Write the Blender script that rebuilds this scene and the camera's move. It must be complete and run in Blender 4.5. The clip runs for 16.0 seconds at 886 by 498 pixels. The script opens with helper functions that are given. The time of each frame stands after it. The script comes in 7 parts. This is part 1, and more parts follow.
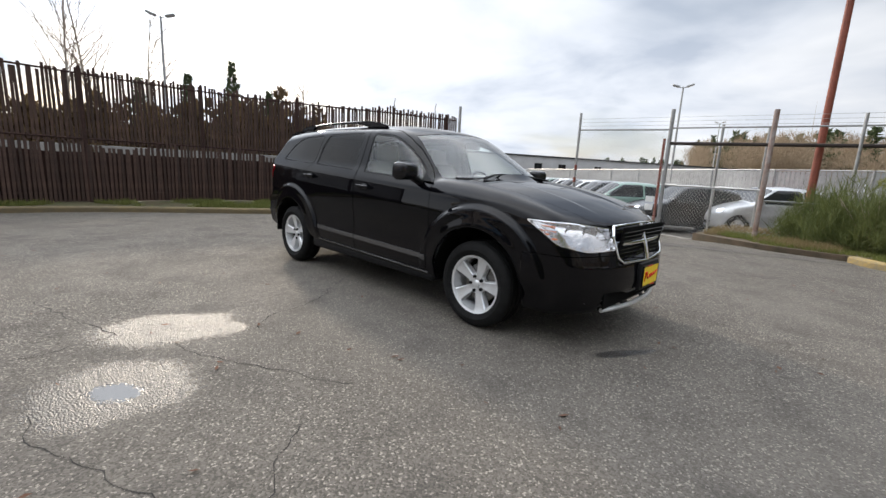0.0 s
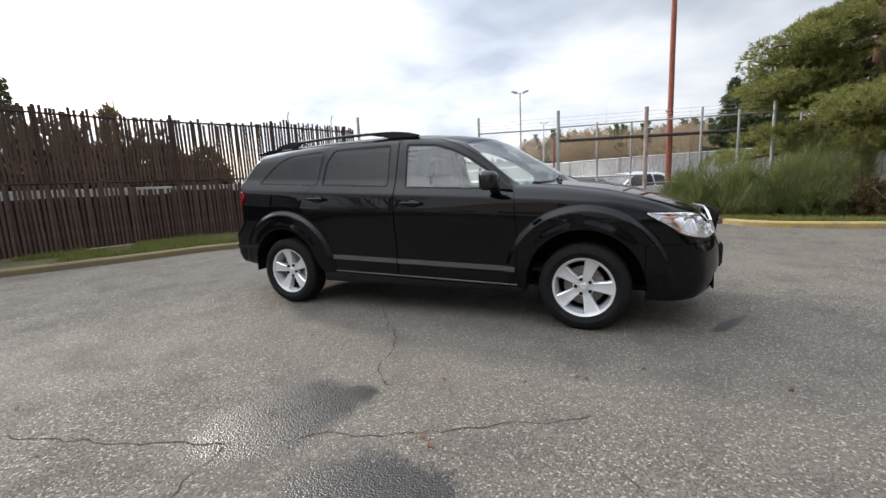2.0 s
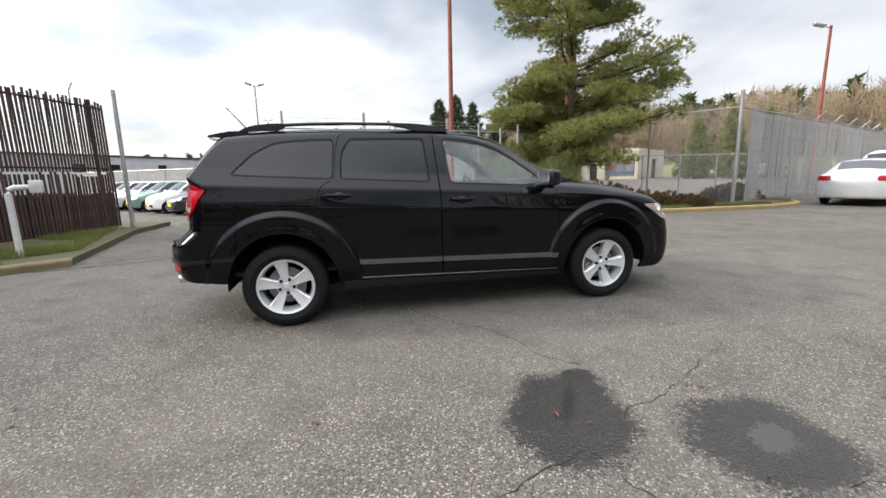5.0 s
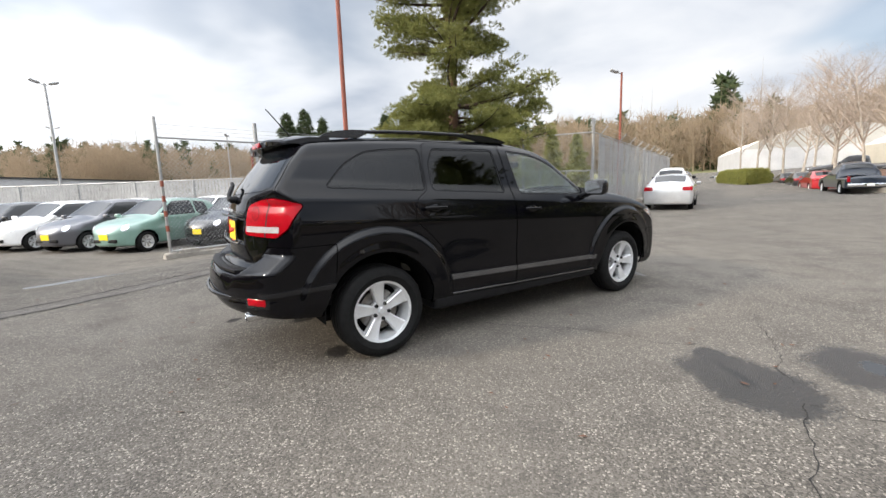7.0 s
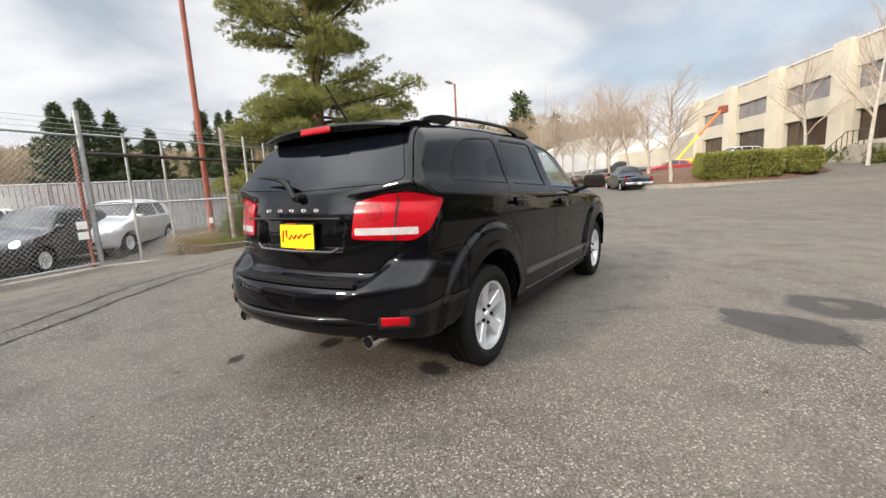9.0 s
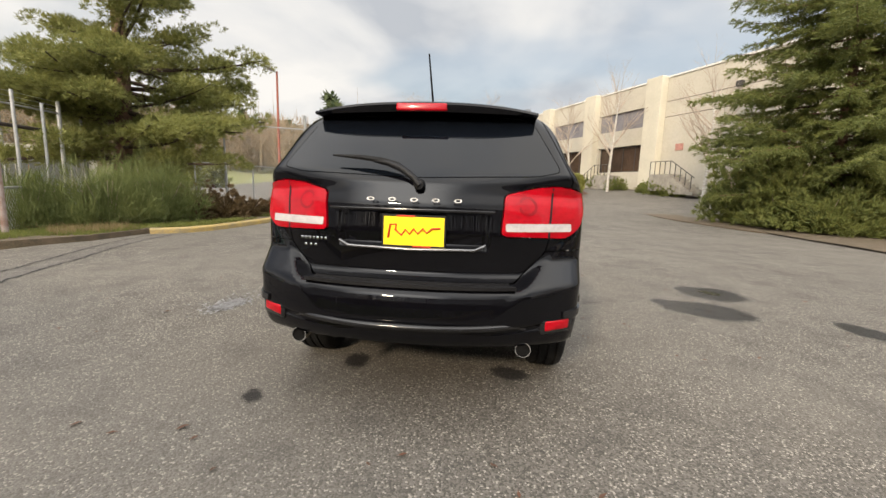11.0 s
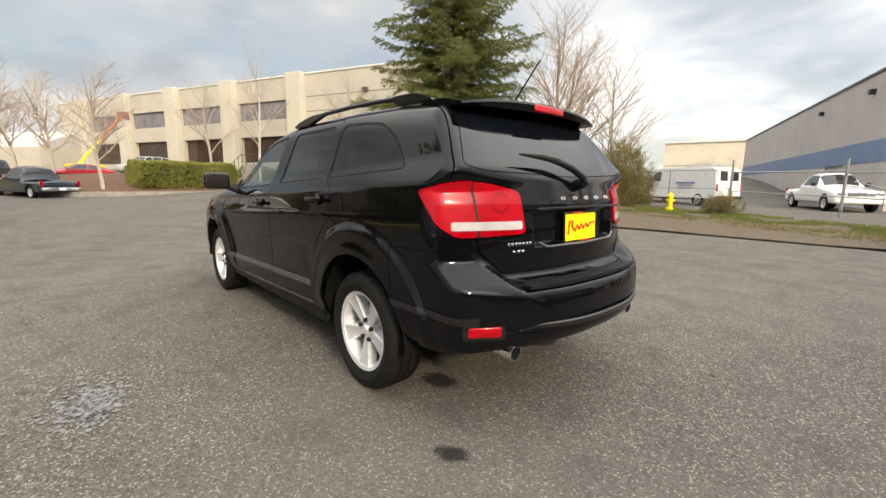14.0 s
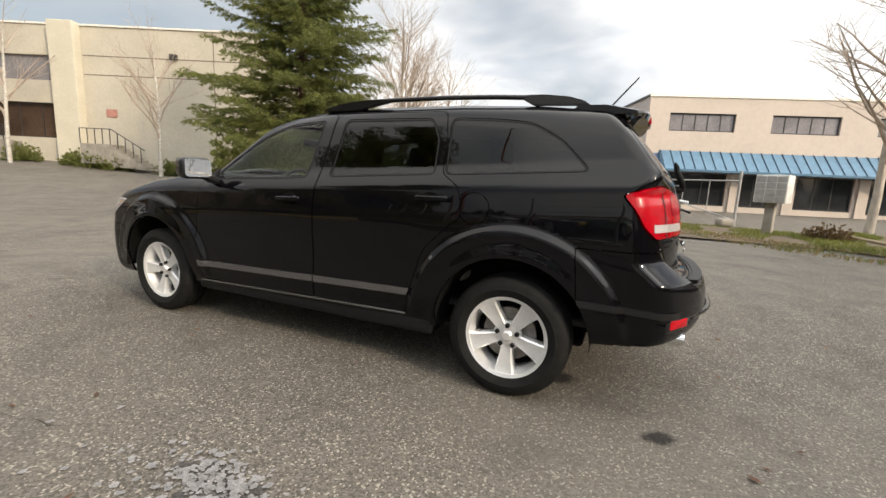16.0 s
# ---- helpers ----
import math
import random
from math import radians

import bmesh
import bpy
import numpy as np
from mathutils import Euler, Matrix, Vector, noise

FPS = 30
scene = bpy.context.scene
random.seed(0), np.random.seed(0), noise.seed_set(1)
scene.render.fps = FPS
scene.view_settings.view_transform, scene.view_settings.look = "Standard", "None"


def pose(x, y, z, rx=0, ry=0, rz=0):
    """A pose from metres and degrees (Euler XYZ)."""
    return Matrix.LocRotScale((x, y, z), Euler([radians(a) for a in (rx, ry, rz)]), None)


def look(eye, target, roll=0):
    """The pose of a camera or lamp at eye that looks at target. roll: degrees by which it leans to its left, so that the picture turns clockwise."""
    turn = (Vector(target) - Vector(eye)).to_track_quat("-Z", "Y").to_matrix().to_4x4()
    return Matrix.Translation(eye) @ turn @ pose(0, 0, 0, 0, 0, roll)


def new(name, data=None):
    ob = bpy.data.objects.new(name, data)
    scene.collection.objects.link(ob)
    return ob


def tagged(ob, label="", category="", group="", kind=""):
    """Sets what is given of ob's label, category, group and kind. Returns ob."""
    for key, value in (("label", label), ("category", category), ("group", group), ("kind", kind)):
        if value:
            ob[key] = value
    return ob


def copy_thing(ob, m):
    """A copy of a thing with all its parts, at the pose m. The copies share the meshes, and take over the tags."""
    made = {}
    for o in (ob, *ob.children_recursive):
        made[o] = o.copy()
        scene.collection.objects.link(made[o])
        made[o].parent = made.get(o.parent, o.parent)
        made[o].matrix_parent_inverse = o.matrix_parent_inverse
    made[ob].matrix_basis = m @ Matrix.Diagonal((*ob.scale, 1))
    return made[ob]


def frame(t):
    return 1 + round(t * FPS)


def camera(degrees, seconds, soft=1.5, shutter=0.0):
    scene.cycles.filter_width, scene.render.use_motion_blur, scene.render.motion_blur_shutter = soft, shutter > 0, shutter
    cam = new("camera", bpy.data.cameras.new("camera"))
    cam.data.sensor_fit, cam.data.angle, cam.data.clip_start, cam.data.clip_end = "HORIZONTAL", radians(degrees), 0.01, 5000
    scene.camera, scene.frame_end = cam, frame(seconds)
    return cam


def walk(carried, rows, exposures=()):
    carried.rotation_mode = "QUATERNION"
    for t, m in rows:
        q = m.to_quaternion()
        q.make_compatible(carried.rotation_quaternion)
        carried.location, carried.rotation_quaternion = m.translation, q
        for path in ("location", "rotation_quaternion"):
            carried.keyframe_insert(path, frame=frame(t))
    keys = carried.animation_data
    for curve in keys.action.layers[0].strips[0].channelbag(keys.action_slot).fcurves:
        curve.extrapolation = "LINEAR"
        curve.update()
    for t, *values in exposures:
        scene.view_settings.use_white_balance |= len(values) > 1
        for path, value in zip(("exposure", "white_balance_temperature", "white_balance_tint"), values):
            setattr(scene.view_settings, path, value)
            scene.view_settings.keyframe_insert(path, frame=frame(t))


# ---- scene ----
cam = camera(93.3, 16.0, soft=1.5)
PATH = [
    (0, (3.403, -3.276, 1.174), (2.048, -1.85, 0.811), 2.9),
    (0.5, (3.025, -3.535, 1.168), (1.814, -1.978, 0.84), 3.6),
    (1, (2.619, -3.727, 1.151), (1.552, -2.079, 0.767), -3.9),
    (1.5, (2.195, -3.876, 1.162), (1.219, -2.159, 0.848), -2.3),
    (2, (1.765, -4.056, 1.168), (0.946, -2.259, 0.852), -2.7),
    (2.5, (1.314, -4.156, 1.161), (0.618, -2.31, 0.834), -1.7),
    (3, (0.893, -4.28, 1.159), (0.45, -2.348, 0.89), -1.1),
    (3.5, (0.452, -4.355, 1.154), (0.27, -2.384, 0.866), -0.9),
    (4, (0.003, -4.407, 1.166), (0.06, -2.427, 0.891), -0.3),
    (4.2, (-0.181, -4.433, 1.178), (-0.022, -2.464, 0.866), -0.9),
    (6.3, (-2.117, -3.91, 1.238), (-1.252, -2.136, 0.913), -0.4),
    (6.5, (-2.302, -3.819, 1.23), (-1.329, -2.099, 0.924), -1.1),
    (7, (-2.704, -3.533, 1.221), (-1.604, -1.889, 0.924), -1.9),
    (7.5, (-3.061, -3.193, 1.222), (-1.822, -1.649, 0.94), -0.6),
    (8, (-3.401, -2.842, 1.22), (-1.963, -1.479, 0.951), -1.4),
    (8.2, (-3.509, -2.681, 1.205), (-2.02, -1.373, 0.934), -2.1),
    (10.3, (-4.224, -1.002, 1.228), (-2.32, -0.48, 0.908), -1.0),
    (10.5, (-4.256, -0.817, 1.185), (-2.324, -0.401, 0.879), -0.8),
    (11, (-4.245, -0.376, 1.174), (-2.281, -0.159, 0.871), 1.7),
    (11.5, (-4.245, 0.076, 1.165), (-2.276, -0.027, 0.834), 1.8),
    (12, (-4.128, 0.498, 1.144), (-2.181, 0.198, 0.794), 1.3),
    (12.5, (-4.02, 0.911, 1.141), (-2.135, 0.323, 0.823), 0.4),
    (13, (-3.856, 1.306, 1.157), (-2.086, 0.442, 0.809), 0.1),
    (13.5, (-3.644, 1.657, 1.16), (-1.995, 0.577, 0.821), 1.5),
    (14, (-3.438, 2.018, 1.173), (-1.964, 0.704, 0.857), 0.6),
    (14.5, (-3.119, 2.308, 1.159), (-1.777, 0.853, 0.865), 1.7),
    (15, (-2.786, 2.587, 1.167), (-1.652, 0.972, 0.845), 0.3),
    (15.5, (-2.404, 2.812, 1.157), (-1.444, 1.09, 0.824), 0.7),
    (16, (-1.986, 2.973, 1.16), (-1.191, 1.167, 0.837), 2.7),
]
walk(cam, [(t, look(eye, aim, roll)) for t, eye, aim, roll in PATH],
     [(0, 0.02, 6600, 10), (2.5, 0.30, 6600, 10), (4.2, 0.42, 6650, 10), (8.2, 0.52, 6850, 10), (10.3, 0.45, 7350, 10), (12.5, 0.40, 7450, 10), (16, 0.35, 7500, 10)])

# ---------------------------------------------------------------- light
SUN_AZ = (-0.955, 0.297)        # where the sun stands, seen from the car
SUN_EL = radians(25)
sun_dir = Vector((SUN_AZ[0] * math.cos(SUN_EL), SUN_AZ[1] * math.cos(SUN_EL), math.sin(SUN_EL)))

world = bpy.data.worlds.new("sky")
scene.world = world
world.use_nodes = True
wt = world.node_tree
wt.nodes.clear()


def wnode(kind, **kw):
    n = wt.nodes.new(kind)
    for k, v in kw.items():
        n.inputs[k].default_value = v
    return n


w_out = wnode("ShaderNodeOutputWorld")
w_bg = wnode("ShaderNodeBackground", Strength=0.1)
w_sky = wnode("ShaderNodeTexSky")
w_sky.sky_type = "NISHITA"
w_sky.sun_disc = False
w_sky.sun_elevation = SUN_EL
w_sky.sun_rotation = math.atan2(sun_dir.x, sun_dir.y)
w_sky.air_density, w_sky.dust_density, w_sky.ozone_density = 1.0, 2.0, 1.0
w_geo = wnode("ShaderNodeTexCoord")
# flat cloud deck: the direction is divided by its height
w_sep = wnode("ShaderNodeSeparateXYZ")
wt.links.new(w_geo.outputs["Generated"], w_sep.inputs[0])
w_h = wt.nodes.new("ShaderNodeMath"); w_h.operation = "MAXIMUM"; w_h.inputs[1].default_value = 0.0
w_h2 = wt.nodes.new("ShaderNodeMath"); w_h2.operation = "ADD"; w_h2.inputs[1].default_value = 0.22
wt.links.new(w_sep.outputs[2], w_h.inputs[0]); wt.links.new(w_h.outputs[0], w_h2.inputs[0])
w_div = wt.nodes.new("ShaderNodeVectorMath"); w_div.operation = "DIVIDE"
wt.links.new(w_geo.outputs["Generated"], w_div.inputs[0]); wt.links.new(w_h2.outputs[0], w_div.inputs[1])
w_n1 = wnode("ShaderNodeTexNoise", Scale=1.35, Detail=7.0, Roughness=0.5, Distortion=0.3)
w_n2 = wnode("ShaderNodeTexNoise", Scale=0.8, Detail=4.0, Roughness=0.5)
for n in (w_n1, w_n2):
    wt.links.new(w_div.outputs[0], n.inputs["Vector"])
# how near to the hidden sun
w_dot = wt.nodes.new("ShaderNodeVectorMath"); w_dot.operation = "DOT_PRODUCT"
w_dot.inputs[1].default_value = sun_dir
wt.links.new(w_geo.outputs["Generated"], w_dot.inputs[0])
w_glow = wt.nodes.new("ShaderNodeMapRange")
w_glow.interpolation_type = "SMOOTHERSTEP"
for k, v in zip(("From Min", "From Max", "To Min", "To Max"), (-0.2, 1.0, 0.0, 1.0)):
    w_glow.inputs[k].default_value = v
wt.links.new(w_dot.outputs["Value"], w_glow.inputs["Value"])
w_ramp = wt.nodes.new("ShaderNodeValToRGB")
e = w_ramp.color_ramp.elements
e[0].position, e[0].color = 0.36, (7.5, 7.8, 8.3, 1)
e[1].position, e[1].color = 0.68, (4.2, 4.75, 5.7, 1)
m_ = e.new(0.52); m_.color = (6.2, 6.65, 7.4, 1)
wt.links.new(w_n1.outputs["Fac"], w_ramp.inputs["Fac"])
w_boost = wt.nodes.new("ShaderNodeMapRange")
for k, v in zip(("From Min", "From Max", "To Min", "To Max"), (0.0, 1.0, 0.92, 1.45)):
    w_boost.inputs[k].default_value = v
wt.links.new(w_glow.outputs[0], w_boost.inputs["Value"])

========

**Task statement:** Using the listing above, show each line holding the string "shutter".

**Task solution:**
def camera(degrees, seconds, soft=1.5, shutter=0.0):
    scene.cycles.filter_width, scene.render.use_motion_blur, scene.render.motion_blur_shutter = soft, shutter > 0, shutter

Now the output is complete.